Transcribe every line exactly. Leave the pictures behind.
------------
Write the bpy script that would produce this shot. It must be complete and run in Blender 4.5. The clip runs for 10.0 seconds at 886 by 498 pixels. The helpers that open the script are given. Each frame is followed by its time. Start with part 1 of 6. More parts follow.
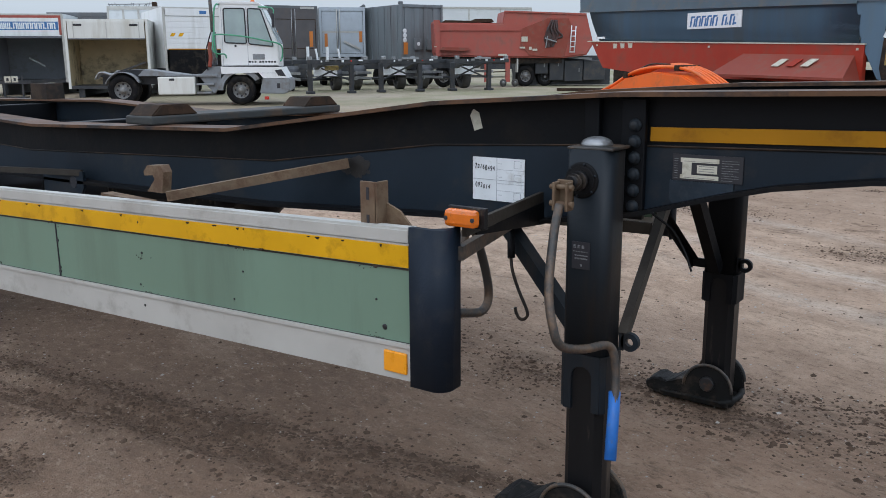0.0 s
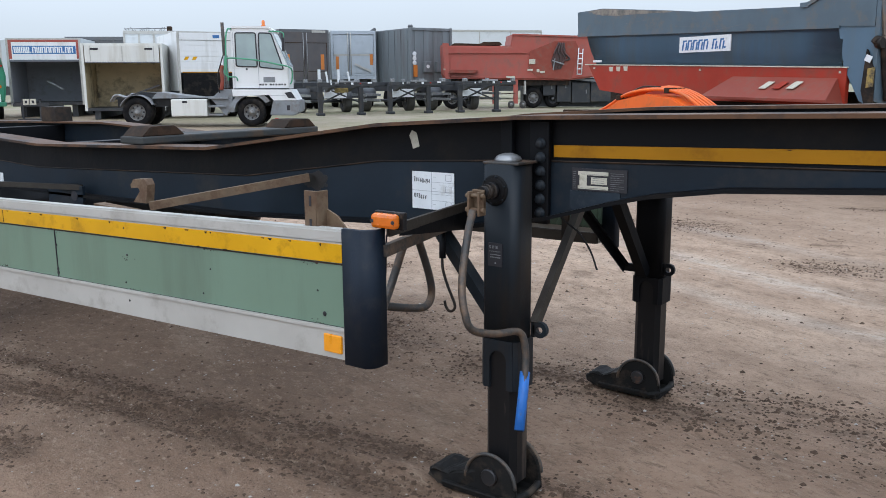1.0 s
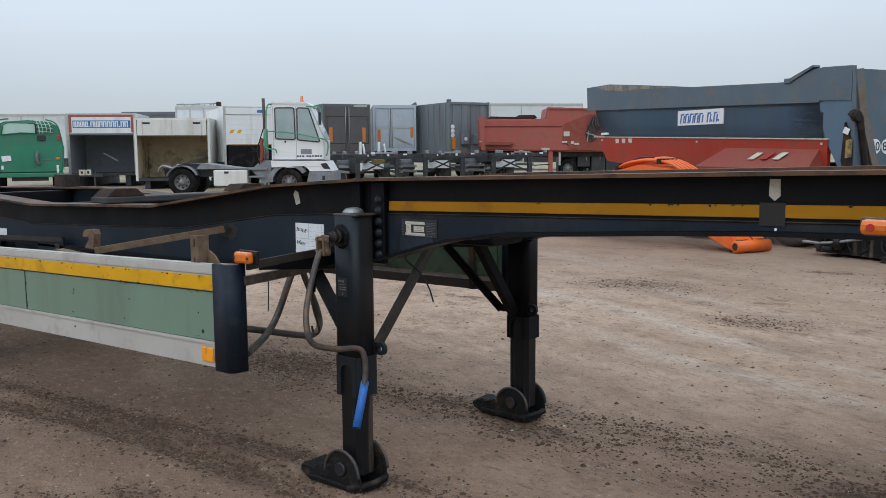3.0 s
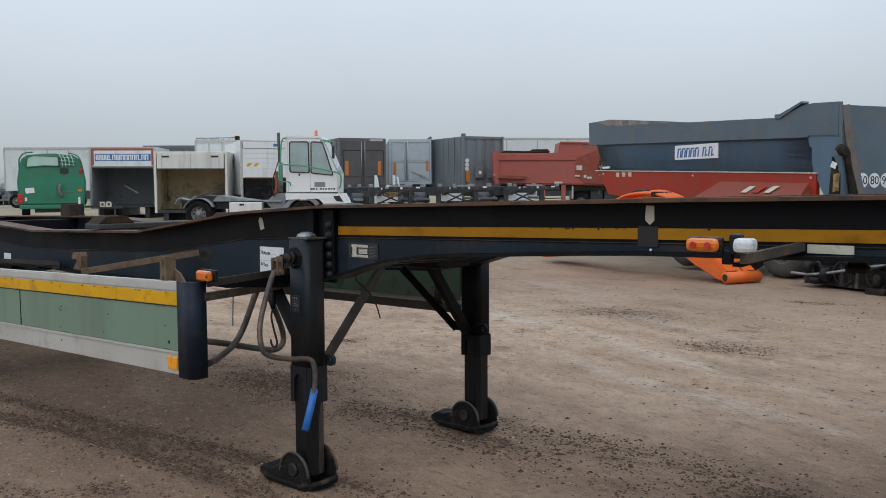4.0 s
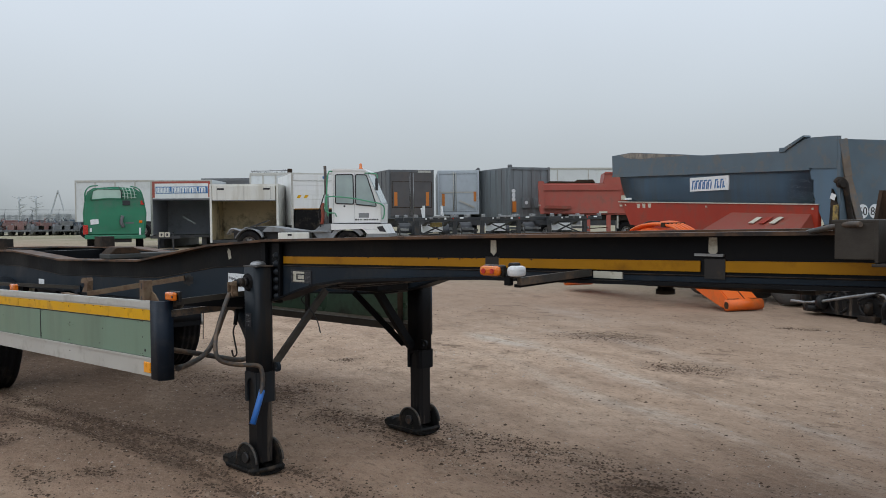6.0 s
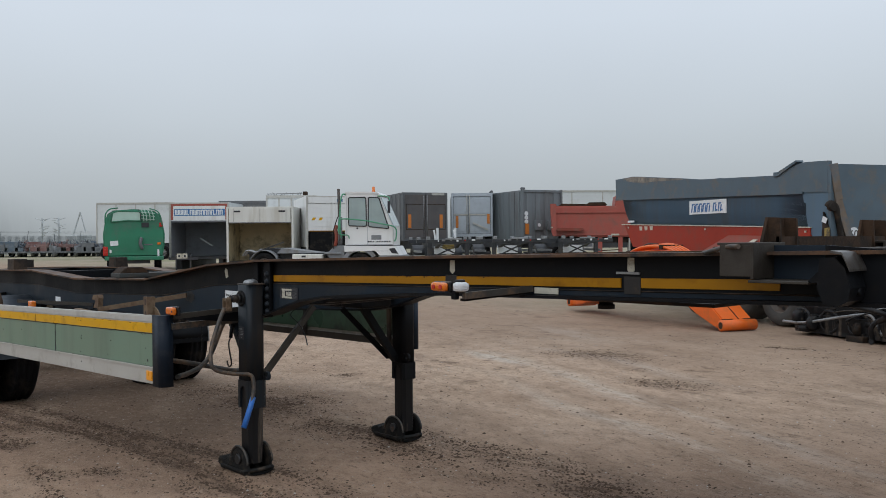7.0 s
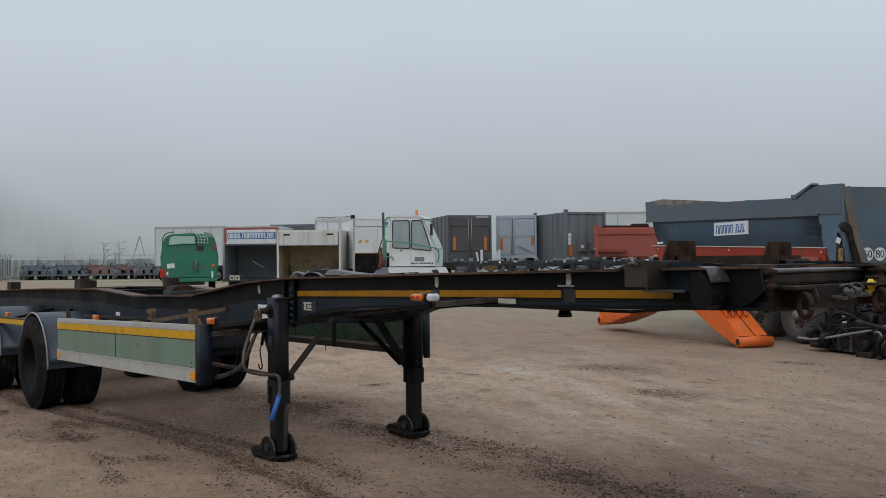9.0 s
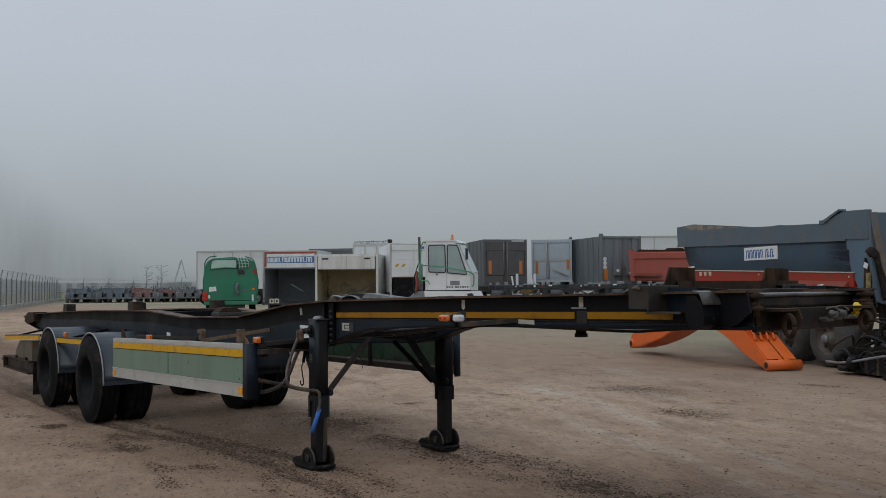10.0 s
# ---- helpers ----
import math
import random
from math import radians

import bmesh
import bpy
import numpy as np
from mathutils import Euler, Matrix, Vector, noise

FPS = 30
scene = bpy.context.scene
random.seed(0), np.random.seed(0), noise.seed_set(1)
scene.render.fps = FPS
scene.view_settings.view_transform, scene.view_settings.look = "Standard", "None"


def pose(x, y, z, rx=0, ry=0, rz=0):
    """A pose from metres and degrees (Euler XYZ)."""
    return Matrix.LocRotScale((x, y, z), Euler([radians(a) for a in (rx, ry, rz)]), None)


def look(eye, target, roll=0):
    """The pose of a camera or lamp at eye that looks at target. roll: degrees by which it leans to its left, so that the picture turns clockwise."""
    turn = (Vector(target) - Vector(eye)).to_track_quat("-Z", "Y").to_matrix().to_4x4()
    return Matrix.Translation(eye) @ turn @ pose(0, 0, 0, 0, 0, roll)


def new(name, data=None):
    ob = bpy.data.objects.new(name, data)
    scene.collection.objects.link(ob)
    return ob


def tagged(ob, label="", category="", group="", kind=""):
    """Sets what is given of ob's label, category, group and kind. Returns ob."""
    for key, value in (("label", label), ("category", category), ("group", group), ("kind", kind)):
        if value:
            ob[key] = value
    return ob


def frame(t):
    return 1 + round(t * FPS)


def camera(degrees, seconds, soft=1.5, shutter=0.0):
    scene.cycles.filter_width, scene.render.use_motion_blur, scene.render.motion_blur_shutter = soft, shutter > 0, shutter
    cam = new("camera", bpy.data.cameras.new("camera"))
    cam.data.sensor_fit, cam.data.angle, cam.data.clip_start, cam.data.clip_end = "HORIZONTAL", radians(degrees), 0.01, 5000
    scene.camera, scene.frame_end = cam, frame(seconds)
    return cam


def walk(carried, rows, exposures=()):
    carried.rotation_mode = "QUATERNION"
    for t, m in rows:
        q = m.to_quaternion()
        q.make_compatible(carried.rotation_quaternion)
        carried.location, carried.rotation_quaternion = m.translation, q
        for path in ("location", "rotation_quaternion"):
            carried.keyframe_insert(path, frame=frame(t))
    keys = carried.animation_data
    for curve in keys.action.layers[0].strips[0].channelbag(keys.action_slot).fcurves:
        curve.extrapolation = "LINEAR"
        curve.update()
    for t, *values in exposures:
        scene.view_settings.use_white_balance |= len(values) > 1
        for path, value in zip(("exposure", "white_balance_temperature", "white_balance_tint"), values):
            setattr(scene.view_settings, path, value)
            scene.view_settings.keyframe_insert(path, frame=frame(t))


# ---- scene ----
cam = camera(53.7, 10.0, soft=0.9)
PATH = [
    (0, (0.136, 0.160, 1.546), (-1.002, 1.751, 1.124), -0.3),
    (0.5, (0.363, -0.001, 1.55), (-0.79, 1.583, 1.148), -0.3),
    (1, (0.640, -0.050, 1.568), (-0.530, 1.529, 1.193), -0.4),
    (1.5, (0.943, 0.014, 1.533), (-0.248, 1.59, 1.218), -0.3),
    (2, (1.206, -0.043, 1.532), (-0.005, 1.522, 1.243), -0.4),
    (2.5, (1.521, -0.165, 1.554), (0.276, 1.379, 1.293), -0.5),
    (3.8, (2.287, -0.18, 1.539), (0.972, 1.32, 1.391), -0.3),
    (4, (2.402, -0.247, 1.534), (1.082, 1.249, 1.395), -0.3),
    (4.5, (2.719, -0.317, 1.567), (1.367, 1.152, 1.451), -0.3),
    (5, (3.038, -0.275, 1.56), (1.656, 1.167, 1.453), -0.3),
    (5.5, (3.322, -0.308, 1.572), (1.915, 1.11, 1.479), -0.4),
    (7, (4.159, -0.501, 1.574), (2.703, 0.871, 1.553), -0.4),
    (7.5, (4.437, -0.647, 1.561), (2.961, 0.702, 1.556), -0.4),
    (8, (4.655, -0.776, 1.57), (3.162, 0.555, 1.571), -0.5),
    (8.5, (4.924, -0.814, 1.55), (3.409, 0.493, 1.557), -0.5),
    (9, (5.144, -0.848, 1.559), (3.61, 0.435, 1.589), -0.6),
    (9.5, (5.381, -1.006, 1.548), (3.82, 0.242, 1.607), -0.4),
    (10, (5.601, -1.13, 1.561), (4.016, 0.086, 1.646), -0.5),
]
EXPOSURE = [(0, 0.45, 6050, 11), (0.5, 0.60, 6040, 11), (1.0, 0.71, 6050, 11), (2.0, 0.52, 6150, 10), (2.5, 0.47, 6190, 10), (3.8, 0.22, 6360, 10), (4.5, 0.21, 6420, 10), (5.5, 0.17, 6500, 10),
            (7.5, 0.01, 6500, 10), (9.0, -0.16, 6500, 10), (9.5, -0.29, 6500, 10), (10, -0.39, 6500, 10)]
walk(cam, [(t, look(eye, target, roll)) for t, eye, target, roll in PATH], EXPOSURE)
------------
(RESPONSE TO THE EXERCISE)
Write the bpy script that would produce this shot. It must be complete and run in Blender 4.5. The clip runs for 10.0 seconds at 886 by 498 pixels. The helpers that open the script are given. Each frame is followed by its time. Start with part 1 of 6. More parts follow.
0.0 s
1.0 s
3.0 s
4.0 s
6.0 s
7.0 s
9.0 s
10.0 s
# ---- helpers ----
import math
import random
from math import radians

import bmesh
import bpy
import numpy as np
from mathutils import Euler, Matrix, Vector, noise

FPS = 30
scene = bpy.context.scene
random.seed(0), np.random.seed(0), noise.seed_set(1)
scene.render.fps = FPS
scene.view_settings.view_transform, scene.view_settings.look = "Standard", "None"


def pose(x, y, z, rx=0, ry=0, rz=0):
    """A pose from metres and degrees (Euler XYZ)."""
    return Matrix.LocRotScale((x, y, z), Euler([radians(a) for a in (rx, ry, rz)]), None)


def look(eye, target, roll=0):
    """The pose of a camera or lamp at eye that looks at target. roll: degrees by which it leans to its left, so that the picture turns clockwise."""
    turn = (Vector(target) - Vector(eye)).to_track_quat("-Z", "Y").to_matrix().to_4x4()
    return Matrix.Translation(eye) @ turn @ pose(0, 0, 0, 0, 0, roll)


def new(name, data=None):
    ob = bpy.data.objects.new(name, data)
    scene.collection.objects.link(ob)
    return ob


def tagged(ob, label="", category="", group="", kind=""):
    """Sets what is given of ob's label, category, group and kind. Returns ob."""
    for key, value in (("label", label), ("category", category), ("group", group), ("kind", kind)):
        if value:
            ob[key] = value
    return ob


def frame(t):
    return 1 + round(t * FPS)


def camera(degrees, seconds, soft=1.5, shutter=0.0):
    scene.cycles.filter_width, scene.render.use_motion_blur, scene.render.motion_blur_shutter = soft, shutter > 0, shutter
    cam = new("camera", bpy.data.cameras.new("camera"))
    cam.data.sensor_fit, cam.data.angle, cam.data.clip_start, cam.data.clip_end = "HORIZONTAL", radians(degrees), 0.01, 5000
    scene.camera, scene.frame_end = cam, frame(seconds)
    return cam


def walk(carried, rows, exposures=()):
    carried.rotation_mode = "QUATERNION"
    for t, m in rows:
        q = m.to_quaternion()
        q.make_compatible(carried.rotation_quaternion)
        carried.location, carried.rotation_quaternion = m.translation, q
        for path in ("location", "rotation_quaternion"):
            carried.keyframe_insert(path, frame=frame(t))
    keys = carried.animation_data
    for curve in keys.action.layers[0].strips[0].channelbag(keys.action_slot).fcurves:
        curve.extrapolation = "LINEAR"
        curve.update()
    for t, *values in exposures:
        scene.view_settings.use_white_balance |= len(values) > 1
        for path, value in zip(("exposure", "white_balance_temperature", "white_balance_tint"), values):
            setattr(scene.view_settings, path, value)
            scene.view_settings.keyframe_insert(path, frame=frame(t))


# ---- scene ----
cam = camera(53.7, 10.0, soft=0.9)
PATH = [
    (0, (0.136, 0.160, 1.546), (-1.002, 1.751, 1.124), -0.3),
    (0.5, (0.363, -0.001, 1.55), (-0.79, 1.583, 1.148), -0.3),
    (1, (0.640, -0.050, 1.568), (-0.530, 1.529, 1.193), -0.4),
    (1.5, (0.943, 0.014, 1.533), (-0.248, 1.59, 1.218), -0.3),
    (2, (1.206, -0.043, 1.532), (-0.005, 1.522, 1.243), -0.4),
    (2.5, (1.521, -0.165, 1.554), (0.276, 1.379, 1.293), -0.5),
    (3.8, (2.287, -0.18, 1.539), (0.972, 1.32, 1.391), -0.3),
    (4, (2.402, -0.247, 1.534), (1.082, 1.249, 1.395), -0.3),
    (4.5, (2.719, -0.317, 1.567), (1.367, 1.152, 1.451), -0.3),
    (5, (3.038, -0.275, 1.56), (1.656, 1.167, 1.453), -0.3),
    (5.5, (3.322, -0.308, 1.572), (1.915, 1.11, 1.479), -0.4),
    (7, (4.159, -0.501, 1.574), (2.703, 0.871, 1.553), -0.4),
    (7.5, (4.437, -0.647, 1.561), (2.961, 0.702, 1.556), -0.4),
    (8, (4.655, -0.776, 1.57), (3.162, 0.555, 1.571), -0.5),
    (8.5, (4.924, -0.814, 1.55), (3.409, 0.493, 1.557), -0.5),
    (9, (5.144, -0.848, 1.559), (3.61, 0.435, 1.589), -0.6),
    (9.5, (5.381, -1.006, 1.548), (3.82, 0.242, 1.607), -0.4),
    (10, (5.601, -1.13, 1.561), (4.016, 0.086, 1.646), -0.5),
]
EXPOSURE = [(0, 0.45, 6050, 11), (0.5, 0.60, 6040, 11), (1.0, 0.71, 6050, 11), (2.0, 0.52, 6150, 10), (2.5, 0.47, 6190, 10), (3.8, 0.22, 6360, 10), (4.5, 0.21, 6420, 10), (5.5, 0.17, 6500, 10),
            (7.5, 0.01, 6500, 10), (9.0, -0.16, 6500, 10), (9.5, -0.29, 6500, 10), (10, -0.39, 6500, 10)]
walk(cam, [(t, look(eye, target, roll)) for t, eye, target, roll in PATH], EXPOSURE)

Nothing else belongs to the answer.